January 18th, 2012 - June 10th, 2012

Other (outside areas listed)
Wednesday–Sunday, 11am–7pm
University of California Berkeley
Free BAM/PFA Members, UC Berkeley students, faculty, staff, and retirees, Children (12 & under) $10 Adults (18-64) $7 Non-UC Berkeley students, Senior citizens (65 & over), Disabled persons, Young adults (13-17)


Abstract Expressionisms brings together approximately forty paintings, works on paper, and sculptures from BAM/PFA’s renowned collection of mid-twentieth century works of art. This international array of work in various media reminds us of the broad reach and long-running influence of the movement and of its many radiating branches.
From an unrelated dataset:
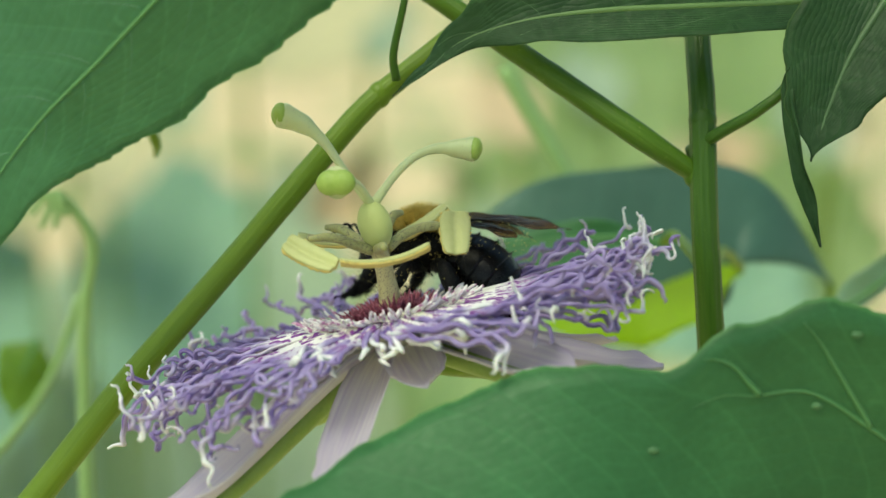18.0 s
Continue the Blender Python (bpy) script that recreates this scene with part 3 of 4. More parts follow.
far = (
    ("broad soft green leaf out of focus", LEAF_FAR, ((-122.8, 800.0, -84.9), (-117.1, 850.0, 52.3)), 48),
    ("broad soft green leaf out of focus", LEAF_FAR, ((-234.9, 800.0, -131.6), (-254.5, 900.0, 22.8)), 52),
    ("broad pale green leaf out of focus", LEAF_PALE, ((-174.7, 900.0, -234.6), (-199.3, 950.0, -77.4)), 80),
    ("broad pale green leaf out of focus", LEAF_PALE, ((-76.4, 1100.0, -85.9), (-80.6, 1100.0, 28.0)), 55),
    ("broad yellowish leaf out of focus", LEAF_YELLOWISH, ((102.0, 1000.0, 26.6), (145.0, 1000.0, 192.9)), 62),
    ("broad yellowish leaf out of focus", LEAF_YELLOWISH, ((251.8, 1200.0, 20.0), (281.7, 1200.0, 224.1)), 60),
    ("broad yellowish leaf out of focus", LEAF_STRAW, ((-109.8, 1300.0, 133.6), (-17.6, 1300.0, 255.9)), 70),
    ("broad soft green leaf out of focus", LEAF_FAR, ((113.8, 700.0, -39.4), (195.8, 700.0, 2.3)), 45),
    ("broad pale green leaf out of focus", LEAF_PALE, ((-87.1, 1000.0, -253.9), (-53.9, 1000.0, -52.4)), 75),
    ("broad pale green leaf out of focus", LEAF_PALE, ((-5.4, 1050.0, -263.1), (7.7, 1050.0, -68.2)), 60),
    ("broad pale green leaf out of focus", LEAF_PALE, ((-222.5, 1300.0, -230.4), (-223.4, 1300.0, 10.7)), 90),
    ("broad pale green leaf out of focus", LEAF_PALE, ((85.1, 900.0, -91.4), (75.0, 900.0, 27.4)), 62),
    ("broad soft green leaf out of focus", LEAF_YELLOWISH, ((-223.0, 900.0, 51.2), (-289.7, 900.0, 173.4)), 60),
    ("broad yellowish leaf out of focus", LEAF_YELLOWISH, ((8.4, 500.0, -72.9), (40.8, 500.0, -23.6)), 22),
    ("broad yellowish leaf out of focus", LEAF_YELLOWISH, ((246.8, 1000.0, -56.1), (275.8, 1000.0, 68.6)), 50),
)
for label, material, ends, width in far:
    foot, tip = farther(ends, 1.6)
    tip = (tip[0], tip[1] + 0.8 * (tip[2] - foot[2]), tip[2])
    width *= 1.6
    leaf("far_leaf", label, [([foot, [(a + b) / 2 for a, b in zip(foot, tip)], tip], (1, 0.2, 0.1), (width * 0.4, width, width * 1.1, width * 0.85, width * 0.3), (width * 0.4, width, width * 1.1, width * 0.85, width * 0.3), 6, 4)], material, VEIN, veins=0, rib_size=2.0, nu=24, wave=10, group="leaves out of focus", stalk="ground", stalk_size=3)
# scattered leaves added to mottle the blurred background, in the same raised tints
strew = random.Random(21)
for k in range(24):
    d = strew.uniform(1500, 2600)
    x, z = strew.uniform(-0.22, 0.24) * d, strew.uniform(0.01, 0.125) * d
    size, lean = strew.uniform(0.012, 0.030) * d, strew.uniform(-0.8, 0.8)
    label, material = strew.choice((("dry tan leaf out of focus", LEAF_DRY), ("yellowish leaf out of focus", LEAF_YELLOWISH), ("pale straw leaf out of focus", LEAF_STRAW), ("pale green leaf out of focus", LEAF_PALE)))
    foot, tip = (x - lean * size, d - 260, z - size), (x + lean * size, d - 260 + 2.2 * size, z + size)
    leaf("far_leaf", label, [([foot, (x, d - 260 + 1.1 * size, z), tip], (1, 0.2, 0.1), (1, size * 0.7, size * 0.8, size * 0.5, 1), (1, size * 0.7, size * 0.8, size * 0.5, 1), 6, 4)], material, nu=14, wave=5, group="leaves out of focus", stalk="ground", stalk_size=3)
leaf("small_leaf", "small yellow-green young leaf out of focus", [
    ([(-66.0, 112.0, -14.5), (-69.0, 112.0, -20.9), (-70.8, 112.0, -29.2)], (1, 0, 0.2), (0.5, 6, 4.2, 0.2), (0.5, 6, 4.2, 0.2), 8, 4)], LEAF_YOUNG, VEIN, veins=2, nu=16)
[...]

In signature paintings by artists such as Hans Hofmann, Jackson Pollock, and Mark Rothko we revisit the groundbreaking parameters of new art in post-World War II America. Powerful works from the 1950s and 1960s by Philip Guston, Theodore Stamos, Conrad Marca-Relli, and William Baziotes indicate the breadth and distinctiveness of achievement of the era. Bold, color-saturated works by American artists Sam Francis and Norman Bluhm date from the late 1950s when both artists were based in Paris. In a 1954 etching by German-French artist Hans Hartung, we are introduced to aspects of the dominant French expressionist movement, Tachisme. The CoBrA group, founded in Brussels in 1949, advocated vivid colors, fantastic forms, and interplay of line and color. A monumental work on paper by CoBrA cofounder Pierre Alechinsky demonstrates his dual interest in Japanese calligraphy and expressionist tenets; works by CoBrA cohorts Asger Jorn and Karel Appel also appear in Abstract Expressionisms. Antonio Saura, one of the leaders of Abstract Expressionist explorations in Spain, is represented by Carajaraña (1959), an aggressive black-and-white composition suggestive of Franz Kline and Willem de Kooning. Abstract Expressionist qualities are also strongly evident in a variety of works by artists such as Mark Tobey, Leonard Baskin, and photographer Aaron Siskind. In addition, sculptural works by David Smith, Ibram Lassaw, and Peter Voulkos that accompany paintings in Gallery A and works on paper in Gallery C, suggest how Abstract Expressionism found expression in three dimensions.